NE FEDA EDİLMESİ GEREKİYORSA

Her zaman eninde sonunda tecelli edeceğini umduğumuz adaletin, ülkemizde çoğu konuda olduğu gibi, spor konusunda da yetersiz kaldığı durumlar oluyor. Yıllardır zamanında yarı yarıya tribünlerle izlenen derbi maçlarının renkli ambiyansını özlemle anarız. 1994'te Adnan Polat tarafından başlatılan "rakip takıma %5 oranında bilet"  uygulaması Türk futbolu için milattır. Tabii bu durum birçok açıdan anlaşılabilir bir hareketti.

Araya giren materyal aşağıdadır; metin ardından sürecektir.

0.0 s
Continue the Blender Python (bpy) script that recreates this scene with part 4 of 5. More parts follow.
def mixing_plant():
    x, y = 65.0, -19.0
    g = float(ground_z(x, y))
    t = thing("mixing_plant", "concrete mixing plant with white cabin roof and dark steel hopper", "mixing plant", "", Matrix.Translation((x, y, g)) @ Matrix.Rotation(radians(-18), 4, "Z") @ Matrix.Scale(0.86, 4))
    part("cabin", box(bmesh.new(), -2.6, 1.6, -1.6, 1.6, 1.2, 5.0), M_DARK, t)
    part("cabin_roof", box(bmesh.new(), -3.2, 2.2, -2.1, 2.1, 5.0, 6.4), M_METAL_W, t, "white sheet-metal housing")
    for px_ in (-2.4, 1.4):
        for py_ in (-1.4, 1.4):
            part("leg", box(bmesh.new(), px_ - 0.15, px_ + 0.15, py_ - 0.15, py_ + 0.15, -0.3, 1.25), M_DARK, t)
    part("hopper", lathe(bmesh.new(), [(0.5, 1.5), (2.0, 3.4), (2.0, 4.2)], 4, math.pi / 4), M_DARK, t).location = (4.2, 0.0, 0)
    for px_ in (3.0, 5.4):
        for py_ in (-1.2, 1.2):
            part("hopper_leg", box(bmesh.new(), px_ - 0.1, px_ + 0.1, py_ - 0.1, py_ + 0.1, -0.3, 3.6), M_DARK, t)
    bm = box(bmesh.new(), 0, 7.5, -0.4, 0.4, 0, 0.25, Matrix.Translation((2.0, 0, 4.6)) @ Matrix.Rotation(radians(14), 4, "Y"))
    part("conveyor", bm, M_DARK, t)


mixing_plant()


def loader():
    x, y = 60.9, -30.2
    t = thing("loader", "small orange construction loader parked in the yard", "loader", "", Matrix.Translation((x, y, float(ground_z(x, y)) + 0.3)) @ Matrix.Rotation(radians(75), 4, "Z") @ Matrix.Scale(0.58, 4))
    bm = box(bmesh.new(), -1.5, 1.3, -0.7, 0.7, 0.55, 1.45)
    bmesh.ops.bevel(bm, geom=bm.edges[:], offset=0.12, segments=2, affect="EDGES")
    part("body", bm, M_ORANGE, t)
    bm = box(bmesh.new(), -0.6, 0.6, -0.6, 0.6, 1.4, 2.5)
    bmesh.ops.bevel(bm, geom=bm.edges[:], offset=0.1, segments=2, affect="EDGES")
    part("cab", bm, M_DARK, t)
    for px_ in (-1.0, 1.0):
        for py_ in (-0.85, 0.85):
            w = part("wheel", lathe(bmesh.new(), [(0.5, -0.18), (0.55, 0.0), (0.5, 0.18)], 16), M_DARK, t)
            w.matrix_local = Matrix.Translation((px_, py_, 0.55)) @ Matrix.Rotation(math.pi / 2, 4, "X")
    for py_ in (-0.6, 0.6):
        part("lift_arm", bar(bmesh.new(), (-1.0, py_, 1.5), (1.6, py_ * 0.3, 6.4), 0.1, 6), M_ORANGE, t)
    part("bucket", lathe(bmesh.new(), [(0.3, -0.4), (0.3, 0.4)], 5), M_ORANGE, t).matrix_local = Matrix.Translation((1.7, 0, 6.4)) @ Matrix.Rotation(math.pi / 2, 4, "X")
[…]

Büyük maçlarda kendi sahasında oynayan takımın bu avantajdan yararlanabilmesi için gerekli bir düzenlemeydi. Şu anda çok sorgulanabilir bir tarafı da yok zaten. 2010 yılında ise rakip takım taraftarının hiç gelmemesi fikri yüksek sesle konuşulmaya başlıyor. 16 senede nereden nereye geldiğimizin bir göstergesi olarak sayabiliriz bunu.

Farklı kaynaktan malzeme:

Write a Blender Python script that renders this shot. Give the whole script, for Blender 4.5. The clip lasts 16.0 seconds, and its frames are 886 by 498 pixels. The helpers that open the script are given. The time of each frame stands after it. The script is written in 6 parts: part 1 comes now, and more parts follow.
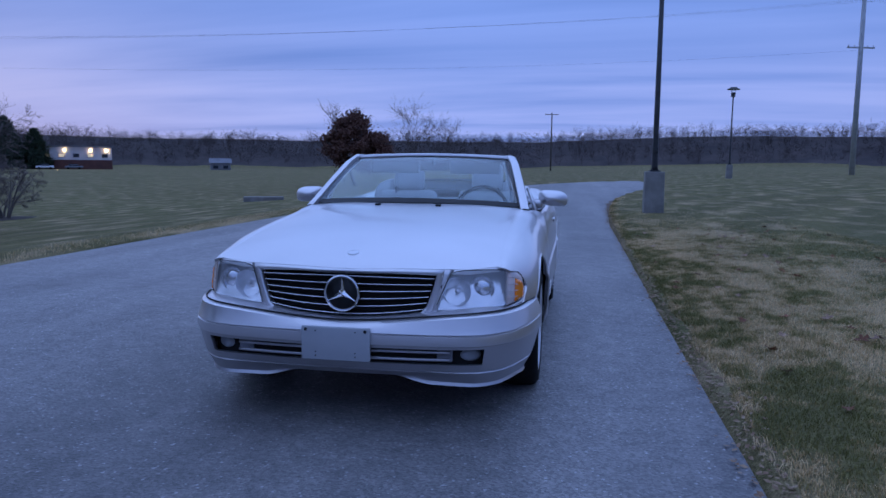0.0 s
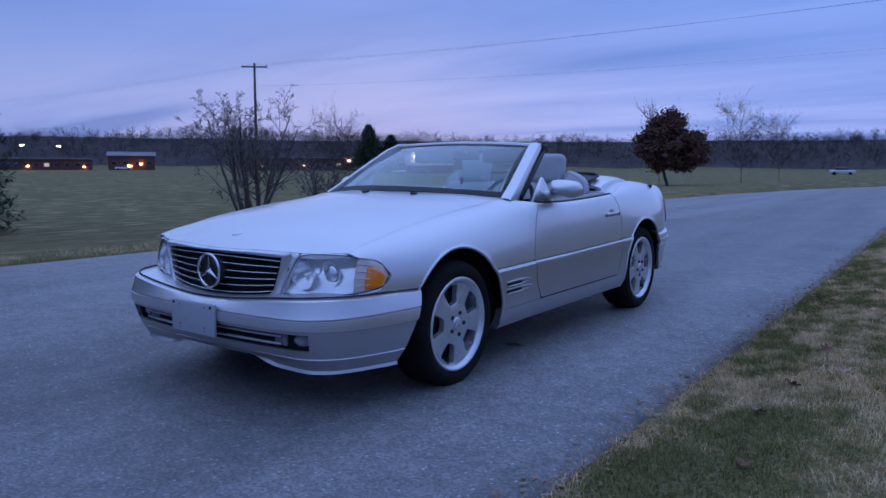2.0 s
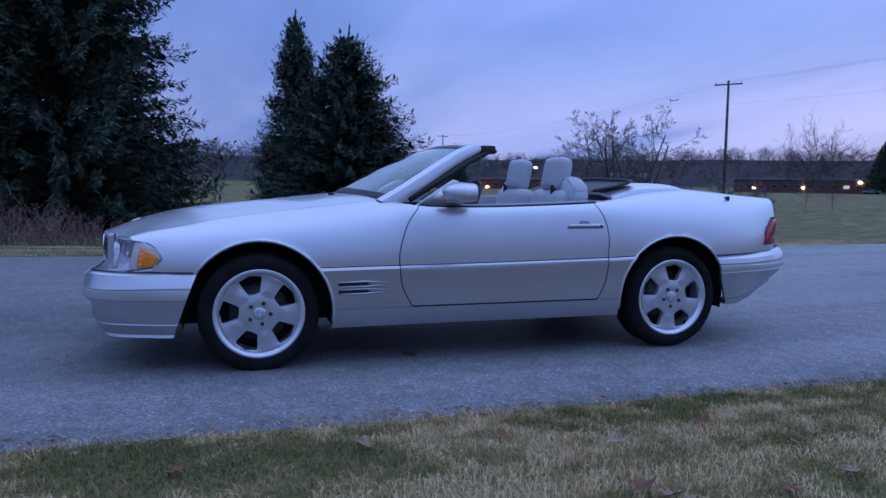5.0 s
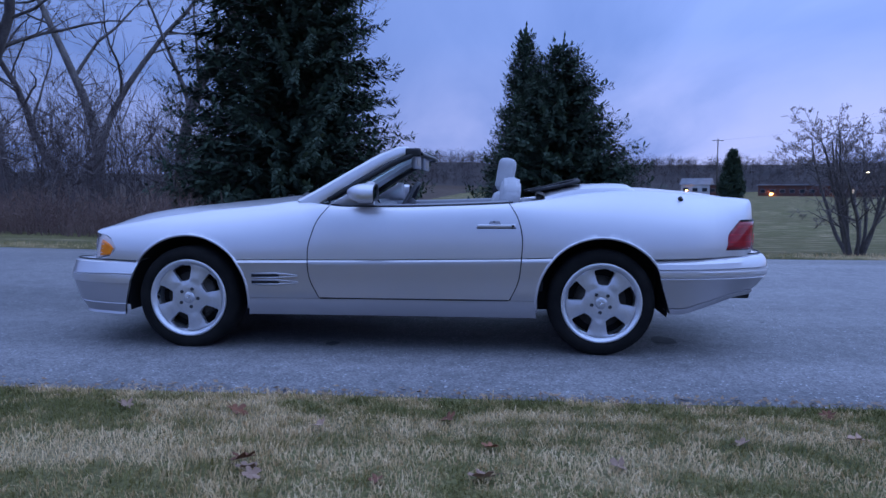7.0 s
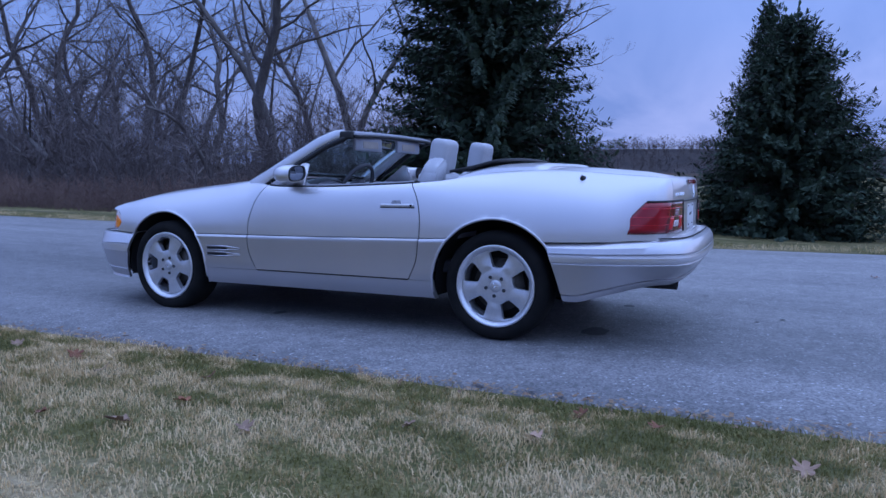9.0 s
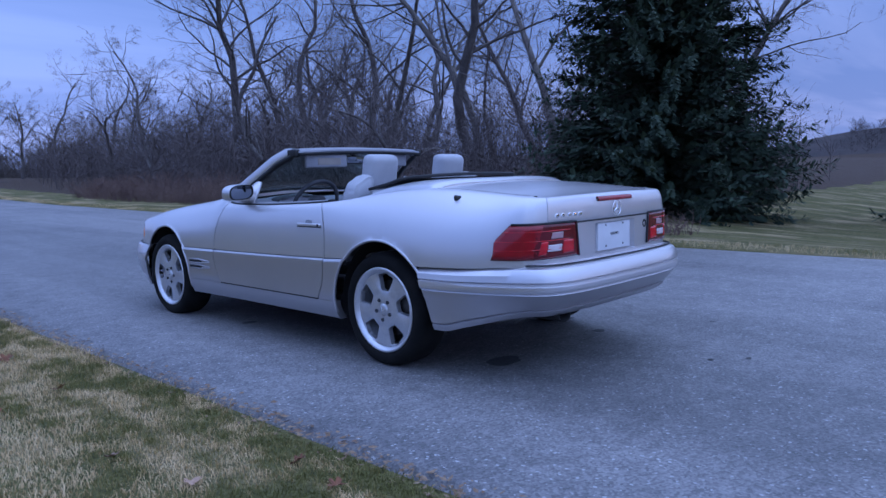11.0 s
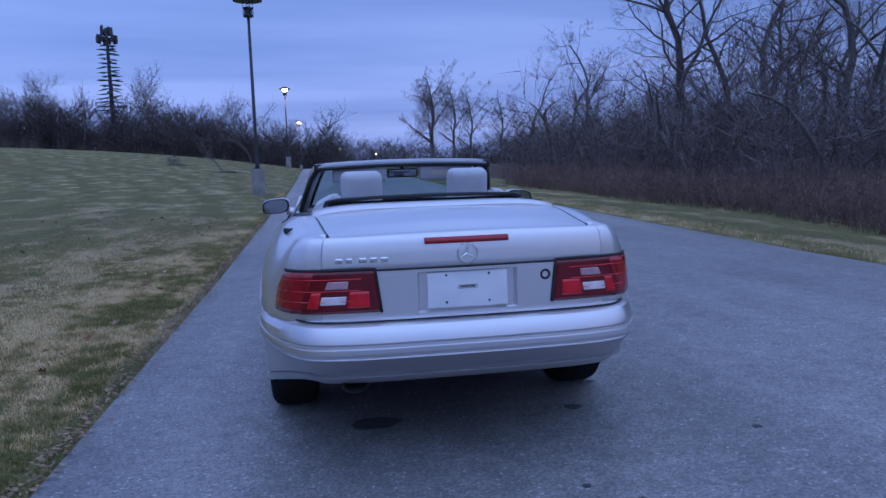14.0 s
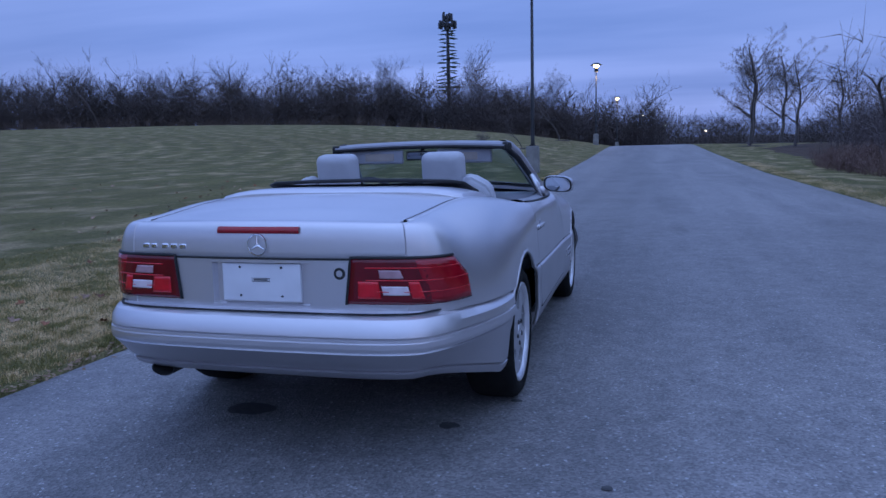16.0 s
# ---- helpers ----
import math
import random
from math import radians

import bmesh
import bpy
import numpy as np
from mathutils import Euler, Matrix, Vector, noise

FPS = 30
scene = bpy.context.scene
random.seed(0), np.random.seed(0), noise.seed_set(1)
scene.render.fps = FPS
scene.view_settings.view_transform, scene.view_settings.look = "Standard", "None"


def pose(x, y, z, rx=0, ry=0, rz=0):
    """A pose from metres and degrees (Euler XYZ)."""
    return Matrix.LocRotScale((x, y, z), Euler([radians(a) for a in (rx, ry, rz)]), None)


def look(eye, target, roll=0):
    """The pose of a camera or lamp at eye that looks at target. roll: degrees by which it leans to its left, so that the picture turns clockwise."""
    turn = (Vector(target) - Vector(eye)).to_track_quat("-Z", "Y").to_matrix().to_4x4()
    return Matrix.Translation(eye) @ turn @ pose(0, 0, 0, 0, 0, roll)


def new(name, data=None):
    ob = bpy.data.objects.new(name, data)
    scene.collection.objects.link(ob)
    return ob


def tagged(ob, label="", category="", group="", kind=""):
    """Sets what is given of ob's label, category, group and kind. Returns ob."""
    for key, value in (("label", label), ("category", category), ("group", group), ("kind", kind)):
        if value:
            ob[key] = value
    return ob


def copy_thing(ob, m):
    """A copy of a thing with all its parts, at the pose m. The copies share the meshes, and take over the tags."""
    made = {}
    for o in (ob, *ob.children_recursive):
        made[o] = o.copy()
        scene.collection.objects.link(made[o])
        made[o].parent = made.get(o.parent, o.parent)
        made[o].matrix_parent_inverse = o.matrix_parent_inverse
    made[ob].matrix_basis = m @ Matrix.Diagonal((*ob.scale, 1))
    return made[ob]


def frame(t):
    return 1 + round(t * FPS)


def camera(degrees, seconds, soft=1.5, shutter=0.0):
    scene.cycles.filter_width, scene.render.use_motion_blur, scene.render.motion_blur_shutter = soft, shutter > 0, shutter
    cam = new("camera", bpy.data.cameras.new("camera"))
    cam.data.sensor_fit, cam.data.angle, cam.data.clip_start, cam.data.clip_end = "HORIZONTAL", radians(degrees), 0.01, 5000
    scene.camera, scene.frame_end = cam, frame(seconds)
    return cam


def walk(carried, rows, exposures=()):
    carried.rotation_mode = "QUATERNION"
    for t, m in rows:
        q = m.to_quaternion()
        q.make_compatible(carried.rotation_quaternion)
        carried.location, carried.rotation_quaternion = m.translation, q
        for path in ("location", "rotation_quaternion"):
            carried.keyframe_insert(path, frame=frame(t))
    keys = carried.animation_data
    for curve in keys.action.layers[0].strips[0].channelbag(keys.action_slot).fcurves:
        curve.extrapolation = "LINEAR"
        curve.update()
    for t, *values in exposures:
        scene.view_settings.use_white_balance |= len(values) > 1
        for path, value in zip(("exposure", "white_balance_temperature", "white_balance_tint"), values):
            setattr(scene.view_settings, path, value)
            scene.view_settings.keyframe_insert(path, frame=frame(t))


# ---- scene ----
cam = camera(62.3, 16.0, 1.5, 0.1)
PATH = [
    (0, (1.004, -5.202, 1.193), (0.658, -3.246, 0.961), 0.6),
    (0.5, (1.461, -5.064, 1.16), (0.915, -3.155, 0.921), 0.4),
    (1, (1.922, -4.827, 1.151), (1.18, -2.986, 0.903), 0.4),
    (1.5, (2.425, -4.593, 1.119), (1.476, -2.849, 0.876), 0.2),
    (2, (2.865, -4.235, 1.12), (1.713, -2.618, 0.886), 0.3),
    (2.5, (3.294, -3.872, 1.107), (1.962, -2.397, 0.887), 0.6),
    (3, (3.61, -3.458, 1.087), (2.13, -2.13, 0.876), 0.8),
    (3.5, (3.941, -2.996, 1.073), (2.323, -1.839, 0.865), 1.0),
    (3.7, (4.049, -2.806, 1.076), (2.385, -1.716, 0.871), 0.9),
    (5.8, (5.031, -0.626, 1.011), (3.061, -0.339, 0.82), 0.5),
    (6, (5.053, -0.434, 1.018), (3.075, -0.209, 0.825), 0.4),
    (6.5, (5.123, 0.122, 1.02), (3.131, 0.149, 0.841), 0.2),
    (7, (5.179, 0.642, 1.001), (3.192, 0.493, 0.832), 0.1),
    (7.5, (5.127, 1.139, 0.994), (3.159, 0.821, 0.834), 0.1),
    (8, (5.09, 1.699, 0.972), (3.162, 1.19, 0.812), 0.1),
    (8.5, (4.937, 2.207, 0.948), (3.061, 1.537, 0.775), 0.1),
    (9, (4.718, 2.746, 0.941), (2.916, 1.901, 0.745), -0.2),
    (9.5, (4.444, 3.175, 0.953), (2.712, 2.195, 0.748), -0.7),
    (9.7, (4.336, 3.344, 0.99), (2.641, 2.301, 0.781), -1.0),
    (11.8, (2.771, 4.675, 1.126), (1.56, 3.094, 0.945), -1.7),
    (12, (2.564, 4.768, 1.153), (1.43, 3.129, 0.986), -1.8),
    (12.5, (2.158, 4.982, 1.17), (1.204, 3.231, 1.017), -2.1),
    (13, (1.643, 5.052, 1.168), (0.876, 3.214, 0.985), -2.3),
    (13.5, (1.098, 5.139, 1.194), (0.556, 3.225, 0.989), -2.2),
    (14, (0.583, 5.088, 1.193), (0.252, 3.128, 0.973), -1.9),
    (14.5, (0.062, 5.034, 1.18), (-0.055, 3.051, 0.95), -1.6),
    (15, (-0.391, 4.942, 1.174), (-0.309, 2.959, 0.932), -1.4),
    (15.5, (-0.888, 4.823, 1.181), (-0.584, 2.863, 0.93), -1.2),
    (16, (-1.417, 4.694, 1.178), (-0.886, 2.783, 0.92), -1.3),
]
LIGHT = [(0.0, -0.12, 5680), (1.5, -0.11, 5680), (3.5, 0.01, 5700), (5.5, 0.24, 5780), (7.0, 0.42, 5850), (9.0, 0.60, 6000), (11.0, 0.54, 5950), (12.5, 0.42, 5780), (14.5, 0.18, 5950), (16.0, 0.10, 5900)]
walk(cam, [(t, look(eye, target, roll)) for t, eye, target, roll in PATH], [(t, stops, kelvin, 10) for t, stops, kelvin in LIGHT])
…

Beşiktaş - Bursaspor maçından önce ve maç sırasında yaşananlar, insanların birbirlerine ne kadar tahammülsüz hale geldiklerini gösteriyor. Bir kişinin yanında eşi ve çocuklarıyla maça gidebilmesi neredeyse imkansız, tehlikeli bir hale geldi. Bu mudur kültürde ve sporda (bu da ayrı bir yazı konusu olacak) Avrupa'nın başkentliğine soyunmuş Türkiye'nin en gözde şehrinin ve insanının hali? Her zaman örnek alınan Premier Lig yayınlarında yakın çekimlerde yaşlı bayanları görürüz. Bir de onların gelmeye çalıştığını düşünsenize... Maç sonrası keşmekeşte ambulansların yaşayacağı sıkıntıyı. 

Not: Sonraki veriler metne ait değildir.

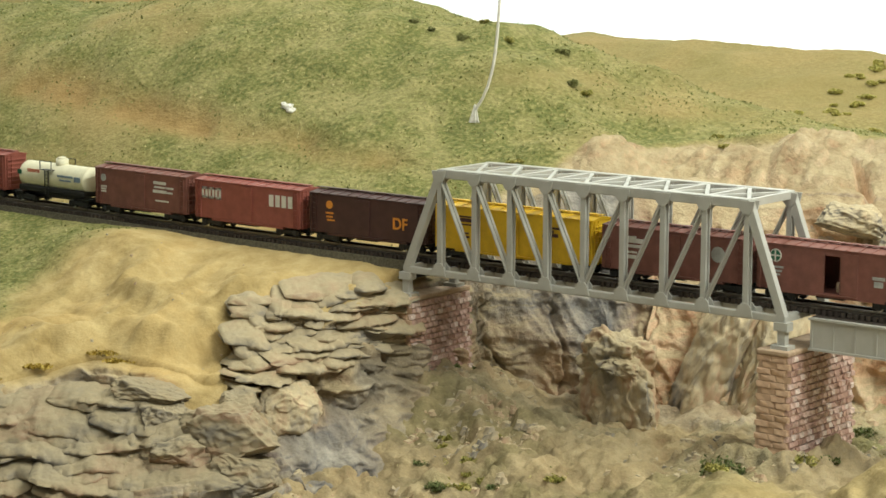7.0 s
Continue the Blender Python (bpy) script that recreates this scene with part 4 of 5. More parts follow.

Bütün bu durumların ışığında "Sporda Şiddet Yasası" nın çıkartılmasını bekliyoruz. Yıllardır bekliyoruz aslında, ama bir şeyler buna engel oluyor. Bu yasa çıksa da, uygulanıp uygulanamayacağı konusunda şüpheler mevcut. Bu da acı bir durum. Spordan Sorumlu Devlet Bakanı Faruk Özak dün bir açıklama yapıyor. Meclisin iş trafiğinin yoğunluğundan bahsederek, bu işin bir başka bahara kalacağını anlatmak istiyor. Böyle işler kararlılık gerektirir. Türkiye'de klasik olan bir durumun meydana gelip, birkaç kişinin yaralanması veya yaşamını yitirmesi mi gerekiyor meclistekilerin gerekli kararları çıkartabilmesi için? Sonunda olacak olan, meclisteki milletvekillerine yoklama yapmaya bile başlayan başbakanın olaya el atmasıdır. Zaten Türkiye'de bir işin hızlanması için en çabuk çözüm yolu, sorunu başbakana anlatmak oluyor. Onun kararı vermesi işin hemen sonuçlanmasına yol açıyor. Ama adama sormazlar mı, "Siz ne işe yarıyorsunuz" diye? Taş ne kadar ağır ki, kimse elini altına sokamıyor.